Data section

## Start

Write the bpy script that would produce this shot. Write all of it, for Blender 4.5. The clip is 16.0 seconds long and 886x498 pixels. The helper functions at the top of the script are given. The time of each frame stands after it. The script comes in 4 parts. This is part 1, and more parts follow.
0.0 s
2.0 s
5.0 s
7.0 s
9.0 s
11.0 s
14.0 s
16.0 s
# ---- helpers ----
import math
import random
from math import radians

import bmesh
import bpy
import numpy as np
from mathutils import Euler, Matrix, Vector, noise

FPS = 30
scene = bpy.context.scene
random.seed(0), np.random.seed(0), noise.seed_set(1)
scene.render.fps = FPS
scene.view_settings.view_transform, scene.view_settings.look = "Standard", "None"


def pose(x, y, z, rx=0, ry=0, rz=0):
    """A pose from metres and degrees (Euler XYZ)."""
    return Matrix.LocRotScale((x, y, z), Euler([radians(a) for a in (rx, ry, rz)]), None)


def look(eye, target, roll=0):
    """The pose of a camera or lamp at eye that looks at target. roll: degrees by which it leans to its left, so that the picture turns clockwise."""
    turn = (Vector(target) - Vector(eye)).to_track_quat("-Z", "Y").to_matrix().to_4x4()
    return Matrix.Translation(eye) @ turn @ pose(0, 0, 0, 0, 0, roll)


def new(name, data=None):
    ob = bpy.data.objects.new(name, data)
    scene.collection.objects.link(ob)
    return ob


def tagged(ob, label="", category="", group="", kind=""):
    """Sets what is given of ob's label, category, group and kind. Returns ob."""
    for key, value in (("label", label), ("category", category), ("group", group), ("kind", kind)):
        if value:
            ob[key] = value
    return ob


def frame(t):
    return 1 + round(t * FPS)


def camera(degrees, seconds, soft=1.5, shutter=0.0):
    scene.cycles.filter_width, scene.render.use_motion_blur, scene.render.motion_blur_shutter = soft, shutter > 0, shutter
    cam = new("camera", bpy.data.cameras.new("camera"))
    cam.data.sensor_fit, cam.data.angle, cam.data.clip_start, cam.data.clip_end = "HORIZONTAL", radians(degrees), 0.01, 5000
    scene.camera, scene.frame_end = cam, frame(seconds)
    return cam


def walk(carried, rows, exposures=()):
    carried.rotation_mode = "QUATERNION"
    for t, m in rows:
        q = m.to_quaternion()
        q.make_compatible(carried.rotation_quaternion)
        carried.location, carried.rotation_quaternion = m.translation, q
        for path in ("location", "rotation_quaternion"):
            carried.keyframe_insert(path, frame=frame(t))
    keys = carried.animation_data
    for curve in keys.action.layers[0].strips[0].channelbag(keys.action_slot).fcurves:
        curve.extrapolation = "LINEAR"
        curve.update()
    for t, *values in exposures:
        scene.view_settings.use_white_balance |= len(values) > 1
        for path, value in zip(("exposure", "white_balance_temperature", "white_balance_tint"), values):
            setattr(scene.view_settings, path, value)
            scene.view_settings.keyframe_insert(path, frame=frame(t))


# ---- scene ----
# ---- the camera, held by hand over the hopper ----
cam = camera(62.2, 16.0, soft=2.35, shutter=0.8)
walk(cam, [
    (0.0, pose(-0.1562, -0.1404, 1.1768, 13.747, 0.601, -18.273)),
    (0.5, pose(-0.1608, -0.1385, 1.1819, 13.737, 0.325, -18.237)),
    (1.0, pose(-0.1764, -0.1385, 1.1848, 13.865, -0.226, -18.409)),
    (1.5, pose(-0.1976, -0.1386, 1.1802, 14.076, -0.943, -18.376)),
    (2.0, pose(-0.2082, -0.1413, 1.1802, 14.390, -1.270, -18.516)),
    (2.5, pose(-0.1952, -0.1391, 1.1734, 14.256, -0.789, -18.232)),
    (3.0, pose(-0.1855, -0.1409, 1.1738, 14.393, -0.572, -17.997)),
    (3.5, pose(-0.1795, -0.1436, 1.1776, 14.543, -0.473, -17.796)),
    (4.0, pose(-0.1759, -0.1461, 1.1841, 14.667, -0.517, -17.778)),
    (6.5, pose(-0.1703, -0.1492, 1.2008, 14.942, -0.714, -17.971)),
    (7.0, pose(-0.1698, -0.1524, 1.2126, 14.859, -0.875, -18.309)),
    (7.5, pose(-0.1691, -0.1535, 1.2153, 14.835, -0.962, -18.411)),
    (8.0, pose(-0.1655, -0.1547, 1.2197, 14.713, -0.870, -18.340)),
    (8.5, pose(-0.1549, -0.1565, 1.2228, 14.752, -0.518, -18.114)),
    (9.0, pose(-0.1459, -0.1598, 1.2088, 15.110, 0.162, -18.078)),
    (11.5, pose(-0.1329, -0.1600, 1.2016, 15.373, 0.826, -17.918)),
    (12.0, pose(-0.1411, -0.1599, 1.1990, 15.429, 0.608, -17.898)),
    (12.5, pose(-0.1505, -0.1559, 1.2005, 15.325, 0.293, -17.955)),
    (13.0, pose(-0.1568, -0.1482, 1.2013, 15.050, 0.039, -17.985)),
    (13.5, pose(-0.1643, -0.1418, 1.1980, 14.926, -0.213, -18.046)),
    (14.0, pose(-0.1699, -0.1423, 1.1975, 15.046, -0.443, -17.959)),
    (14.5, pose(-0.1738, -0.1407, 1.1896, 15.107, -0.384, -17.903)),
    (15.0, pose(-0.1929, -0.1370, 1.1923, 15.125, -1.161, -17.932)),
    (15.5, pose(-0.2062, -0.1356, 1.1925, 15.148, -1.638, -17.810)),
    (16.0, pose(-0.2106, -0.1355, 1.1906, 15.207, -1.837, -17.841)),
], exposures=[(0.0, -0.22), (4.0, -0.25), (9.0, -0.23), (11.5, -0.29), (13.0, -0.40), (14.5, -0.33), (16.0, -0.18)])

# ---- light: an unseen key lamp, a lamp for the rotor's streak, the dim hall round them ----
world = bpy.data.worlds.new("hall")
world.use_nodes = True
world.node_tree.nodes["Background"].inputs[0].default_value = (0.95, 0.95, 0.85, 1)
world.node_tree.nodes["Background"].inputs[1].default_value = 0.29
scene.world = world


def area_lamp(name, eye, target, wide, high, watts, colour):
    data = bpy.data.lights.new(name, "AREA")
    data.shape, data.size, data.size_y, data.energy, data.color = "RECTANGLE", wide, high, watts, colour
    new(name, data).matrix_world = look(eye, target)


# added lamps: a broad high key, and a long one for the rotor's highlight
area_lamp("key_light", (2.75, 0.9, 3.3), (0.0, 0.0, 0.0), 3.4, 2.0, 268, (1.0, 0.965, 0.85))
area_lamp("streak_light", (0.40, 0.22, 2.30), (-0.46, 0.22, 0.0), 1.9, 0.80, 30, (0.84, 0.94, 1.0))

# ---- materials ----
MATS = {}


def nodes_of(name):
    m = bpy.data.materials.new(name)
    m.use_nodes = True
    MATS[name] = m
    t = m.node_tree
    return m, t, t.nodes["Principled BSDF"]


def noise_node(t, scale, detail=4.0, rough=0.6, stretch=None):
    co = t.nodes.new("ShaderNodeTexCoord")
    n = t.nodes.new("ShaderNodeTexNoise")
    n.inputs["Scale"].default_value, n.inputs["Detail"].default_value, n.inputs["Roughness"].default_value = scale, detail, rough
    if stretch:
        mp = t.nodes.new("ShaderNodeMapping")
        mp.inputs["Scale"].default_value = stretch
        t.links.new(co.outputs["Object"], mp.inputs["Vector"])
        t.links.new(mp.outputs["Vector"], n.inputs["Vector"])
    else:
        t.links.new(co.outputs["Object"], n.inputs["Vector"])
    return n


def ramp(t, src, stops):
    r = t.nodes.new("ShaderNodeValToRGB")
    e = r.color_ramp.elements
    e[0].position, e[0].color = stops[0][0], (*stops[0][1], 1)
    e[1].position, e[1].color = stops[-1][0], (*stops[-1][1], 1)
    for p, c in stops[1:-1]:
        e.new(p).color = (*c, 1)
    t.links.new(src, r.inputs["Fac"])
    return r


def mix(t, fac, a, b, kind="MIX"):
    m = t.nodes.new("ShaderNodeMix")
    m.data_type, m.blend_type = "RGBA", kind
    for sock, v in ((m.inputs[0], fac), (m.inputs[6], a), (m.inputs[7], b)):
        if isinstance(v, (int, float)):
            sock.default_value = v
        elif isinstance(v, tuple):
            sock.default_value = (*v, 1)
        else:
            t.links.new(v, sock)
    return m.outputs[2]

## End

Description of the task
Copy exactly the lines from the line with "shutter > 0, shutter" up to and including the line with "for t, m in", and no other lines.

Completed task
    scene.cycles.filter_width, scene.render.use_motion_blur, scene.render.motion_blur_shutter = soft, shutter > 0, shutter
    cam = new("camera", bpy.data.cameras.new("camera"))
    cam.data.sensor_fit, cam.data.angle, cam.data.clip_start, cam.data.clip_end = "HORIZONTAL", radians(degrees), 0.01, 5000
    scene.camera, scene.frame_end = cam, frame(seconds)
    return cam


def walk(carried, rows, exposures=()):
    carried.rotation_mode = "QUATERNION"
    for t, m in rows:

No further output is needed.